Contrast that to AutoDesk products. 3D Studio Max, Revit and AutoCAD, 3 industrial grade standard products of architecture, drafting and 3D modelling/rendering, are all based on MFC.

As a result, you won't find any of these products on a MAC, whereas if you use Photoshop on a MAC, and then on Windows - while it looks entirely different, it works about the same.

Think of where the industry would be today if all major vendors made their software in the fashion Adobe chose, and especially if they threw Linux into their mix of targets!

That should give you some idea of how to investigate which potential frameworks are best for you to choose.

However, not everyone is an entrepreneur. Many will look for a job in a firm. Some will end up in corporate application development (where Java and C#/.NET now reign), others in shrinkwrap (working for Adobe perhaps), others will make games (for which there is no interest in MFC, wxWidgets - they need frameworks of a different kind: game engines).

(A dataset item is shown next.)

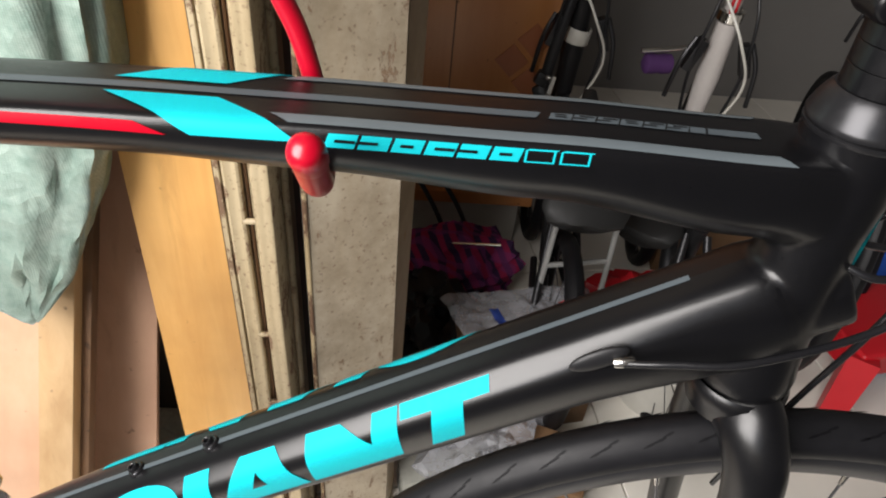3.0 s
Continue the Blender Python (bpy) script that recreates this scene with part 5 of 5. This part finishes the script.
for k in range(7):
    z = 0.30 + 0.042 * k
    c = Vector((0.622 + 0.006 * (k % 2), 1.095, z))
    bm = bmesh.new()
    box(bm, (0, 0, 0), (0.030, 0.028, 0.030 + 0.010 * (k % 3)), None, 0.006, 2)
    bm.transform(Matrix.Translation(c) @ Euler((rnd.uniform(-0.4, 0.4), rnd.uniform(-0.5, 0.5), rnd.uniform(-0.5, 0.5))).to_matrix().to_4x4())
    clip = part("cable_clip", bm, BLACKSOFT, pk)
    hex_bolt("clip_bolt", c + Vector((0.010, -0.018, 0.010)), (0.1, -1, 0.4), 0.0055, clip, CHROME, 0.006)
bm = bmesh.new()
sweep(bm, [(0.606, 1.10, 0.27), (0.616, 1.10, 0.42), (0.636, 1.10, 0.60), (0.660, 1.11, 0.74)], [0.013, 0.014, 0.013, 0.012], 14)
part("folded_post", bm, DARKMETAL, pk, "dark folded handlebar post")
pb = parked_bike("white bicycle with red stripes on its steering post", (0.885, 0.60, 0.0), 80, DARKMETAL, REDWHITE, ((0.795, 0.76, 0.385), (0.94, 0.98, 0.462)))
bm = bmesh.new()
m = Matrix.Translation((0.885, 0.60, 0.0)) @ Matrix.Rotation(radians(80), 4, "Z")
for s in (-0.006, 0.006):
    sweep(bm, [m @ Vector((0.475, s, 0.56)), m @ Vector((0.436, s * 0.8, 0.85))], [0.001, 0.004], 8)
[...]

I hope you're not unsatisfied for not getting a "oh, use xyz framework, it's the best" - or "just use MFC" answer out of me, ....well, sorry. There is not valid, short, quick answer to that.

You may well study a few of these so you understand the merits of each (you can download QT and wxWidgets for free, QT will limit you to GPL and study, but you'll be able to use it). You'll need to learn flexibility anyway, because as sure as we're going to have 8 and 16 core CPU's, any framework you choose will reach some endstop beyond which you can only proceed if you're ready to jump ship to yet another one.

Even MFC did that to us in Visual C 1.5 for 16 bit builds.

Then there's the story of OWL.....look that up if you want to know how to make Windows/OS2 portable applications for some reason. Lots of developers were sad to see that dropped, but it was time.

westco
April 30th, 2009, 09:56 AM
Hi JVene,

Thanks a million for the in-depth look at various frameworks and pointing out some things to look out for. I will think about the things you point out.